CARSON CITY — An attorney for Wynn Resorts Ltd. asked the Nevada Supreme Court on Monday to overturn two district court orders compelling the gaming company to turn over documents to Japanese billionaire Kazuo Okada in a long-running legal dispute over his ouster as a majority shareholder.

The information was used by the Wynn board of directors in February 2012 to determine that Okada and his related companies were unsuitable parties that could jeopardize Wynn Resorts gaming licenses.

The board voted to redeem all of the outstanding shares of Wynn Resorts stock held by Okada in exchange for a promissory note with a principal value of approximately $1.9 billion.

In the two combined cases heard in oral arguments in the capital, Wynn’s attorney said that Clark County District Judge Elizabeth Gonzalez erred when she required that some information used by the board in its decision be turned over to Okada, Aruze USA Inc. and its parent corporation, Universal Entertainment Corp., known as the Okada Parties.

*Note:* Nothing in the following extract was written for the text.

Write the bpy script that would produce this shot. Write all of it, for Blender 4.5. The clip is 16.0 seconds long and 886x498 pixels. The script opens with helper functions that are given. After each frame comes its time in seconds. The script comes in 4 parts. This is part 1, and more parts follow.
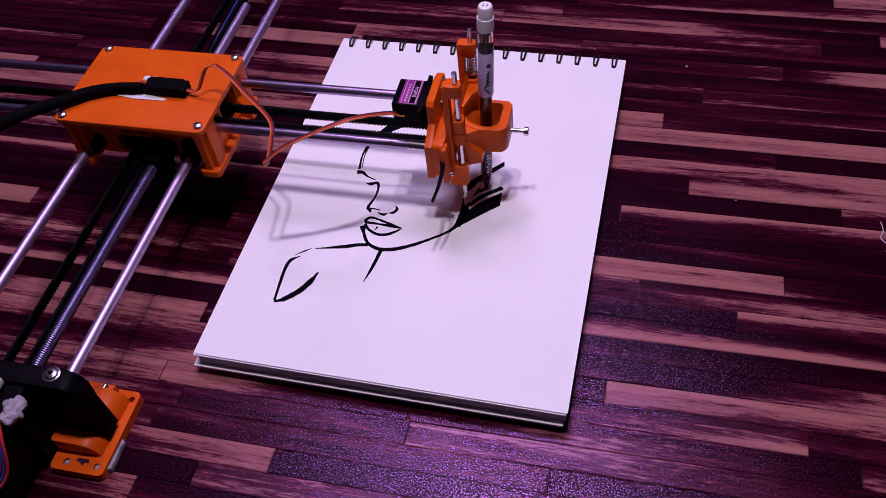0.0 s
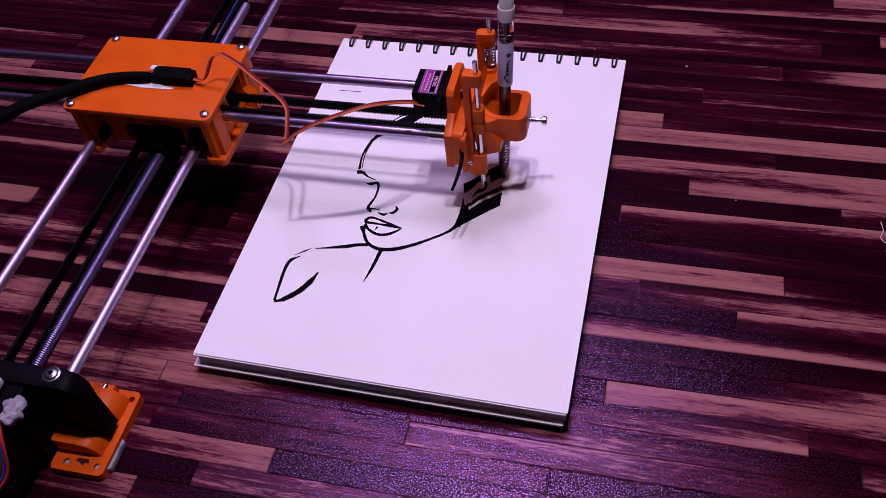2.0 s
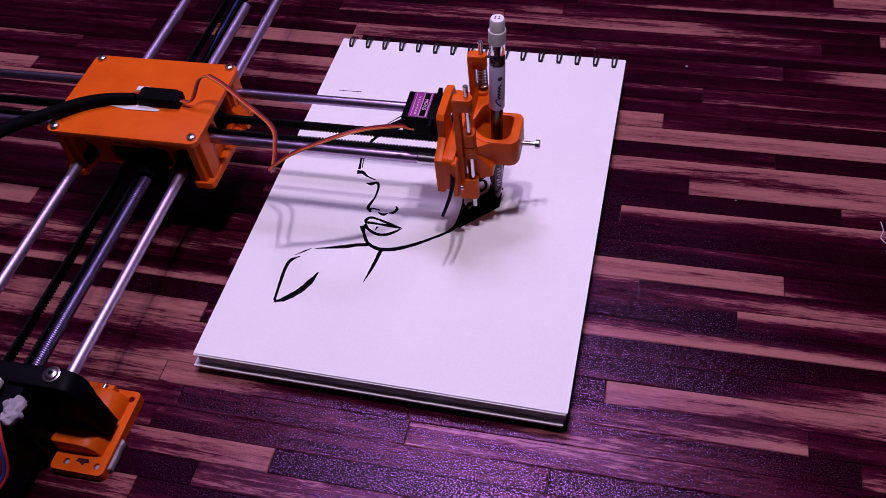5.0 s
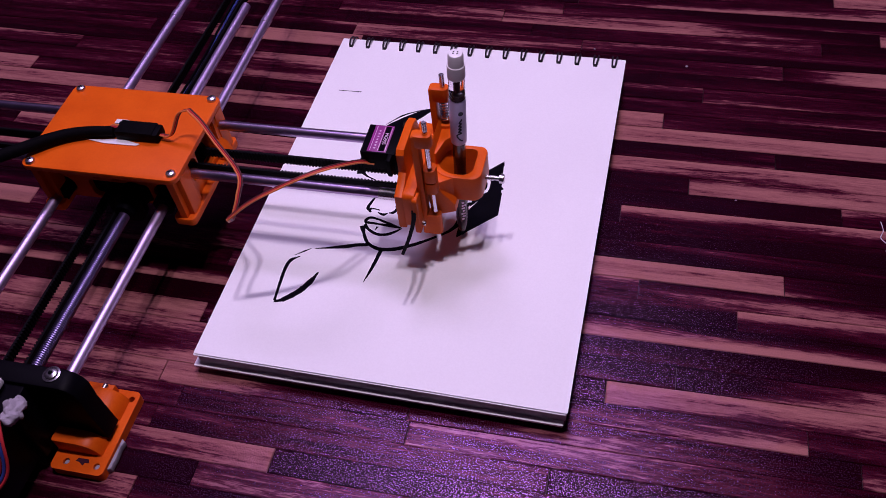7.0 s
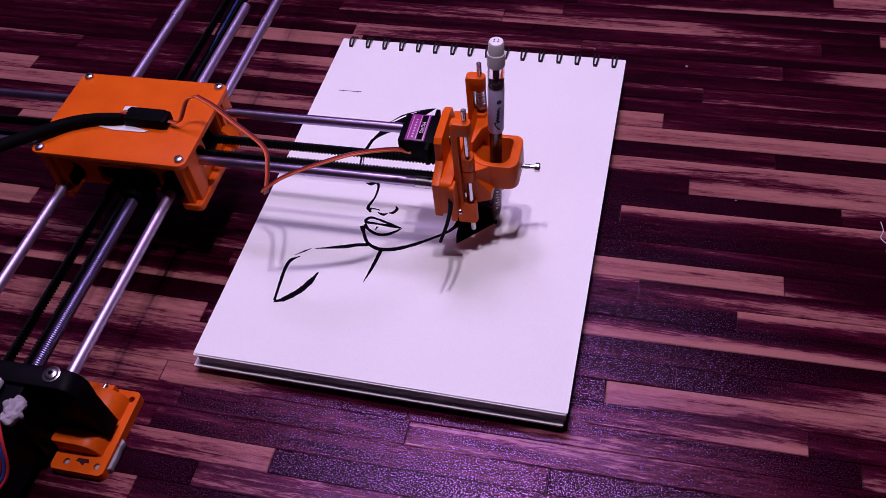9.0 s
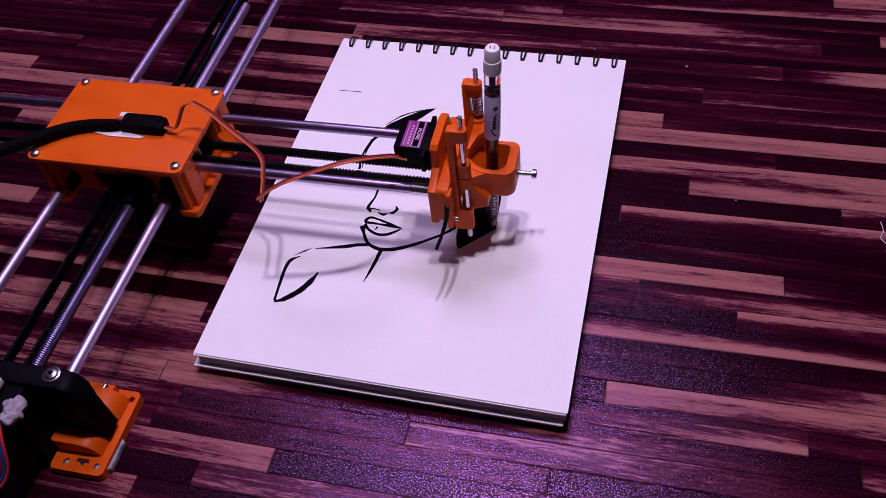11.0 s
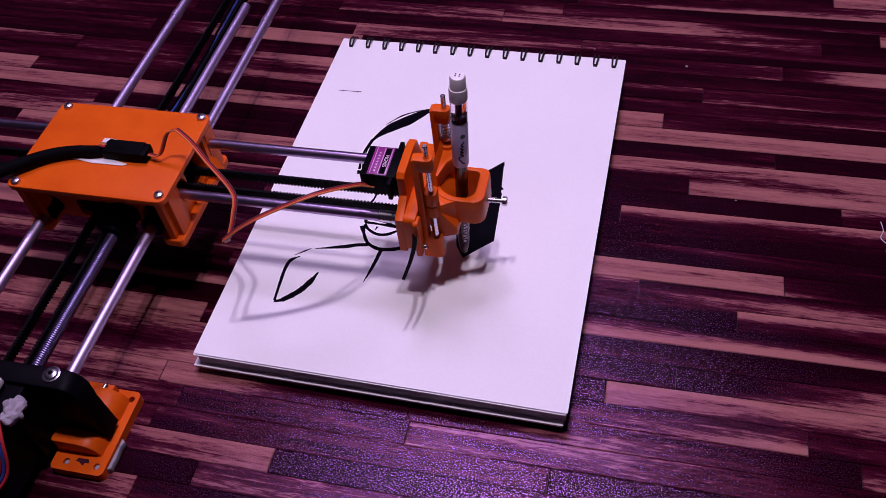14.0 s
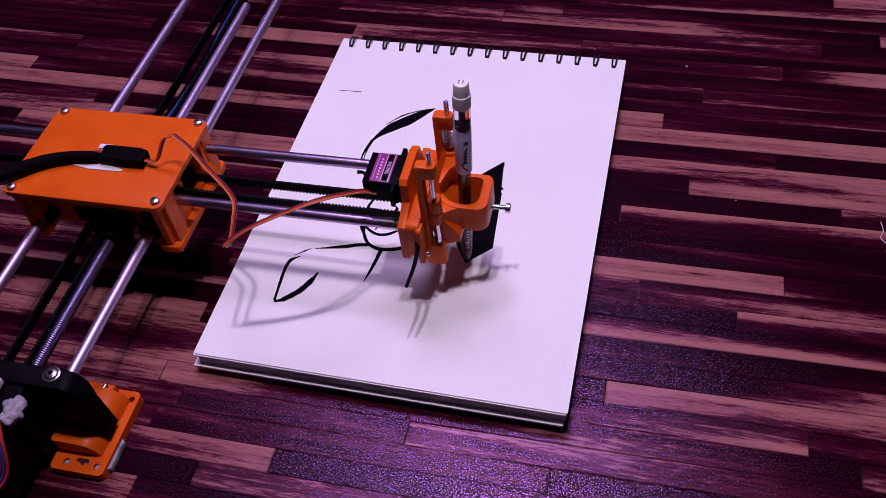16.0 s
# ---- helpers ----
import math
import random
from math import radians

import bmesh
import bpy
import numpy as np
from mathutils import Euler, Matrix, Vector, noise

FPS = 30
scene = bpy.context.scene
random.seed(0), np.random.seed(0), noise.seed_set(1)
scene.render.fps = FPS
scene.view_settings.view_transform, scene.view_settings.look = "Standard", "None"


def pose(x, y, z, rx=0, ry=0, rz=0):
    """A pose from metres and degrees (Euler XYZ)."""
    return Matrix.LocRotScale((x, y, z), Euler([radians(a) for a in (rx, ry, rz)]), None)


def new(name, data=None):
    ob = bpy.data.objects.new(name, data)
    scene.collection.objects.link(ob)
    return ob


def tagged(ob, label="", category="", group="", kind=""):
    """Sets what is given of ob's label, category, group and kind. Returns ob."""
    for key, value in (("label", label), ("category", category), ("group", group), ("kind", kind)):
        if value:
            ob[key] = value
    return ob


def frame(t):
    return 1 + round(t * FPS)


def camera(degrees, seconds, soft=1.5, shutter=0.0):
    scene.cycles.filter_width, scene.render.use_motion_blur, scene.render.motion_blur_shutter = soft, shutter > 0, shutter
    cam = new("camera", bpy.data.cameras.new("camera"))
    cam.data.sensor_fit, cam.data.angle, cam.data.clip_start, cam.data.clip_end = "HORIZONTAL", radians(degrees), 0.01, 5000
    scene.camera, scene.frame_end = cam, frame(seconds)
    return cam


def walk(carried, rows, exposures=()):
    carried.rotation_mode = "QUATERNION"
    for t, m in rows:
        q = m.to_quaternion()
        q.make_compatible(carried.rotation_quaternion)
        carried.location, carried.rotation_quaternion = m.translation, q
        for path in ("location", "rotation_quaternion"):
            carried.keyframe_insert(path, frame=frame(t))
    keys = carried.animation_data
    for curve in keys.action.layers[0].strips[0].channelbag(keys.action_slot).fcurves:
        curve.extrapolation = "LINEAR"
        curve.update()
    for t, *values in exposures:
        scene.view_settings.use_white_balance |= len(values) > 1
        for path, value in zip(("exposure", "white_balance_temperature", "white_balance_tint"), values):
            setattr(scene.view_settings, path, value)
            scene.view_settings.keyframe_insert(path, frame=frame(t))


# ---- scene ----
cam = camera(52.84, 16.0, soft=0.45)
CAM = pose(0.12905, -0.36821, 0.42459, 39.595, 4.942, 13.297)
walk(cam, [(0.0, CAM), (16.0, CAM)], exposures=[(0.0, 0.0), (16.0, 0.0)])

# ---- world and light ----
world = bpy.data.worlds.new("world")
scene.world = world
world.use_nodes = True
world.node_tree.nodes["Background"].inputs[0].default_value = (0.55, 0.42, 0.62, 1)
world.node_tree.nodes["Background"].inputs[1].default_value = 0.05

LAMP = (0.0525, -0.060, 0.95)
BULBS = [(0.0425, 0.020), (-0.0425, -0.020)]
for bx, by in BULBS:
    lamp = bpy.data.lights.new("bulb_light", "AREA")
    lamp.shape, lamp.size = "DISK", 0.034
    lamp.energy, lamp.color = 2.50, (0.975, 0.770, 1.03)
    new("bulb_light", lamp).location = (LAMP[0] + bx, LAMP[1] + by, LAMP[2])

PANEL = (-0.28, 0.88, 2.38)
soft = bpy.data.lights.new("panel_light", "AREA")
soft.shape, soft.size, soft.size_y, soft.energy, soft.color = "RECTANGLE", 0.86, 0.60, 36.0, (0.85, 0.615, 1.17)
new("panel_light", soft).location = PANEL

PAD_W, PAD_H, PAD_TOP = 0.210, 0.2847, 0.016
ROOM_X, ROOM_Y, ROOM_H = 1.6, 1.6, 2.4
YAW = 0.8


# ---- node helpers ----
class Mat:
    def __init__(self, name, rough=0.5, metal=0.0):
        self.m = bpy.data.materials.new(name)
        self.m.use_nodes = True
        self.t = self.m.node_tree
        self.b = self.t.nodes["Principled BSDF"]
        self.b.inputs["Roughness"].default_value = rough
        self.b.inputs["Metallic"].default_value = metal

    def node(self, kind, **kw):
        n = self.t.nodes.new(kind)
        for k, v in kw.items():
            n.inputs[k.replace("_", " ")].default_value = v
        return n

    def link(self, a, b):
        self.t.links.new(a, b)

    def coords(self, scale=(1, 1, 1), world_space=False, vary=0.0):
        if world_space:
            out = self.node("ShaderNodeNewGeometry").outputs["Position"]
        else:
            out = self.node("ShaderNodeTexCoord").outputs["Object"]
        mp = self.node("ShaderNodeMapping")
        mp.inputs["Scale"].default_value = scale
        self.link(out, mp.inputs["Vector"])
        if vary:
            info = self.node("ShaderNodeObjectInfo")
            mul = self.node("ShaderNodeVectorMath")
            mul.operation = "SCALE"
            comb = self.node("ShaderNodeCombineXYZ")
            self.link(info.outputs["Random"], comb.inputs[0])
            self.link(info.outputs["Random"], comb.inputs[2])
            self.link(comb.outputs[0], mul.inputs[0])
            mul.inputs["Scale"].default_value = vary
            self.link(mul.outputs[0], mp.inputs["Location"])
        return mp.outputs[0]

    def noise(self, vec, scale, detail=3.0, rough=0.55):
        n = self.node("ShaderNodeTexNoise", Scale=scale, Detail=detail, Roughness=rough)
        self.link(vec, n.inputs["Vector"])
        return n.outputs["Fac"]

    def ramp(self, fac, stops):
        r = self.node("ShaderNodeValToRGB")
        e = r.color_ramp.elements
        e[0].position, e[0].color = stops[0][0], (*stops[0][1], 1)
        e[1].position, e[1].color = stops[-1][0], (*stops[-1][1], 1)
        for p, c in stops[1:-1]:
            e.new(p).color = (*c, 1)
        self.link(fac, r.inputs[0])
        return r.outputs[0]

    def mix(self, fac, a, b, blend="MIX"):
        n = self.t.nodes.new("ShaderNodeMix")
        n.data_type, n.blend_type = "RGBA", blend
        for sock, v in ((n.inputs[0], fac), (n.inputs[6], a), (n.inputs[7], b)):
            if isinstance(v, (int, float)):
                sock.default_value = v
            elif isinstance(v, tuple):
                sock.default_value = (*v, 1)
            else:
                self.link(v, sock)
        return n.outputs[2]

    def math(self, op, a, b, clamp=False):
        n = self.t.nodes.new("ShaderNodeMath")
        n.operation, n.use_clamp = op, clamp
        for sock, v in ((n.inputs[0], a), (n.inputs[1], b)):
            if isinstance(v, (int, float)):
                sock.default_value = v
            else:
                self.link(v, sock)
        return n.outputs[0]

    def colour(self, v):
        if isinstance(v, tuple):
            self.b.inputs["Base Color"].default_value = (*v, 1)
        else:
            self.link(v, self.b.inputs["Base Color"])

    def bump(self, height, strength, distance):
        n = self.node("ShaderNodeBump", Strength=strength, Distance=distance)
        self.link(height, n.inputs["Height"])
        self.link(n.outputs[0], self.b.inputs["Normal"])

    def rough(self, v):
        self.link(v, self.b.inputs["Roughness"])


def plain(name, c, rough=0.5, metal=0.0, vary=0.25, scale=120.0, bump=0.15, spec=0.5):
    """A surface with mottling at two scales and a fine relief."""
    m = Mat(name, rough, metal)
    v = m.coords()
    big, fine = m.noise(v, scale * 0.25, 4), m.noise(v, scale * 4, 3)
    lo = tuple(x * (1 - vary) for x in c)
    hi = tuple(min(1, x * (1 + vary)) for x in c)
    m.colour(m.mix(0.25, m.ramp(big, [(0.3, lo), (0.7, hi)]), m.ramp(fine, [(0.3, lo), (0.7, hi)])))
    if bump:
        m.bump(fine, bump, 0.0003)
    m.b.inputs["Specular IOR Level"].default_value = spec
    return m.m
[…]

One order requires Wynn to turn over work product that led to a document called the Freeh report that contributed to the board’s decision. The other order requires communications between the legal firm of Brownstein Hyatt and the Wynn shareholders to be turned over to Okada.


 

Attorney Todd Bice, representing Wynn, said Okada had made comments suggesting that “greasing the skids” with government regulators in Asia was an acceptable way of doing business.

The Freeh report was produced by Louis Freeh, a former federal judge and director of the Federal Bureau of Investigation. It found that Okada and his associates had “engaged in a longstanding practice of making payments and gifts to his two chief gaming regulators at the Philippines Amusement and Gaming Corporation” in substantial amounts.

Bice said Gonzalez’s ruling goes against Nevada’s “business judgment rule” that says directors are presumed to act in good faith.

In the appeal, Wynn Resorts argues that if the district court’s ruling stands, “Nevada will be isolated on a corporate law island as the least attractive place for corporate governance.”

Bice said it does not matter if the information provided to the board is right or wrong. The business rule does not let Okada “get behind” the decision, he said. The district court ruling undermines this rule, Bice said.

Okada attorney Steve Morris said Gonzalez’s order is limited and does not create a wholesale waiver of Nevada’s business judgment rule. The petitions are talking about voluntary waivers of attorney client privilege and work product privilege, he said.

“Wynn Resorts has spent an inordinate amount of time trying to present to you a dispute that does not exist,” Morris said. “We have here only a simple discovery case.”

But Bice said the orders, if upheld, are “sweeping.”

The two gaming developers have hired big guns in their ongoing legal battle over Okada’s investment in the global Wynn empire, which is pending in Clark County District Court.

In 2013, former Homeland Security chief Michael Chertoff said in a 45-page report prepared for Okada that the Freeh report was “structurally deficient, one-sided, and seemingly advocacy driven.”

The court took the two cases under submission and will rule later.